Quantitative finance is a field of applied mathematics, involved with financial markets, which uses various mathematical techniques to understand, structure and monitor investments.
We believe that this is the best way to invest optimally given the tremendous amount of information. One of the many benefits of using this approach is the ability to apply various mathematical and academic techniques to analyse financial data and construct robust portfolios. Although this may sound quite futuristic, this is a field which we studied for years and lecture at the University of Witwatersrand.
Using quantitative approach to asset management, means we use mathematical techniques to understand, construct, monitor and re-balance our investment portfolios.
Advicement uses many sophisticated techniques to presents this analysis to our clients using our online investment process.
The finance world is divided into two approaches towards asset management, one method uses active funds, while the other advocates the use of passive instruments such as Exchange Traded Funds (ETFs). The passive approach has been gaining a lot of momentum overseas due to its lower fees while also being supported by academic studies.
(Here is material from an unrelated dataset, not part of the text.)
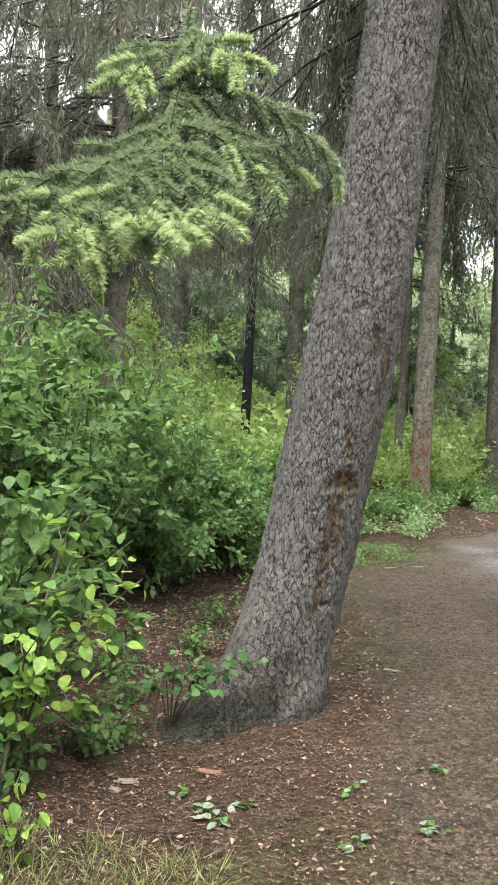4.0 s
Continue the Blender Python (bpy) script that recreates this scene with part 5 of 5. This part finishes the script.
def bough():
    rng = np.random.default_rng(3)
    root = thing("spruce_bough", (0, 0, 0), "hanging spruce bough with pale fresh tips", "branch")
    wood, old, fresh = Soup(), Soup(), Soup()

    def smooth(pts, n=12):
        pts = np.array(pts, float)
        u = np.linspace(0, 1, len(pts))
        q = np.linspace(0, 1, n)
        if len(pts) > 2:
            co = np.polyfit(u, pts, 2)
            out = q[:, None] ** 2 * co[0] + q[:, None] * co[1] + co[2]
            return out
        return pts[0] + (pts[-1] - pts[0]) * q[:, None]

    def shoot(pth, young, thick=0.002, needle=0.0165):
        """A twig set round with needles."""
        l = np.linalg.norm(np.diff(pth, axis=0), axis=1).sum()
        tube(fresh if young else wood, pth, np.linspace(thick, 0.0009, len(pth)), 3)
        n = int(l * (5200 if young else 3100)) + 12
        s = rng.random(n)
        p, d = lerp_path(pth, s)
        side = unit(np.cross(d, rng.normal(0, 1, (n, 3))))
        side[:, 2] = np.where(side[:, 2] < 0, side[:, 2] * 0.5, side[:, 2])
        dirs = unit(d * rng.uniform(0.35, 0.75, n)[:, None] * (1.25 if young else 1.0) + unit(side * [1.0, 1.0, 0.8]))
        L = needle * rng.uniform(0.8, 1.15, n) * np.clip((1.05 - s) * 6, 0.6, 1) * (1.1 if young else 1.0)
        sprigs(fresh if young else old, p, dirs, rng.normal(0, 1, (n, 3)), L, 0.0024 if young else 0.0023, 0.25)

    stem = np.array([(0.52, 2.75, 2.85), (0.335, 2.05, 2.3), (0.319, 1.88, 2.134), (0.326, 1.8, 1.981), (0.32, 1.7, 1.84), (0.335, 1.62, 1.745)])
    tube(wood, stem, [0.006, 0.005, 0.0042, 0.0036, 0.003, 0.002], 6)
    shoot(stem[2:], False, 0.004, 0.02)
    for pts, share in BOUGH:
        pth = smooth(pts)
        l = np.linalg.norm(np.diff(pth, axis=0), axis=1).sum()
        cut = 9 if share > 0.25 else 12
        shoot(pth[:cut], False)
        if cut < 12:
            shoot(pth[cut - 1:], True)
        axis = unit(pth[-1] - pth[0])
        flat = unit(np.cross(axis, [0.1, -1.0, 0.5]))
        k = 0
        for u in np.arange(0.08, 0.98, 0.031 / l):
            sgn = 1 if k % 2 else -1
            k += 1
            p, d = lerp_path(pth, np.array([u]))
            sl = (0.095 - 0.045 * u) * rng.uniform(0.7, 1.2)
            end = p[0] + unit(d[0] * 0.85 + sgn * flat * 0.75 + rng.normal(0, 0.16, 3) + [0, 0, -0.18]) * sl
            mid = (p[0] + end) / 2 + [0, 0, 0.006]
            tw = smooth([p[0], mid, end], 8)
            if rng.random() < 1.8 * share * step(0.25, 0.85, u):
                tip = smooth([p[0], p[0] + (mid - p[0]) * 1.25, p[0] + (end - p[0]) * 1.35], 8)
                shoot(tip[:3], False, 0.0014)
                shoot(tip[2:], True, 0.0012)
            else:
                shoot(tw, False, 0.0014)
    obj("twigwork", wood.mesh("twigwork"), M_TWIG, root, kind="stuff")
    obj("old_growth", old.mesh("old_growth", False), M_NEEDLE_OLD, root, "dark green older needles", "stuff")
    obj("new_growth", fresh.mesh("new_growth", False), M_NEEDLE_NEW, root, "pale yellow-green new growth", "stuff")
    return root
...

We, at Advicement, agree with the passive approach and only use ETFs in our portfolios. We believe that in the long run, the low cost of passive instruments ensures superior performance when compared to the more expensive active approach.
The benefit of diversification in finance means not putting all your eggs in one basket and having exposure to many different asset classes. This is an important consideration when constructing investment portfolios.
Utilising various mathematical techniques, we make sure that our clients benefit from the positive effects of diversification.
Strategically, we have chosen the Advicement benchmarks to be the average return of the funds in the various ASISA categories. The reason for our choice is that it is possible to replicate their performance through sophisticated portfolio construction techniques and the use of passive investment products while bringing same performance benefits.
Concerning performance, our clients are better off in picking an Advicement portfolio rather than an active fund at random.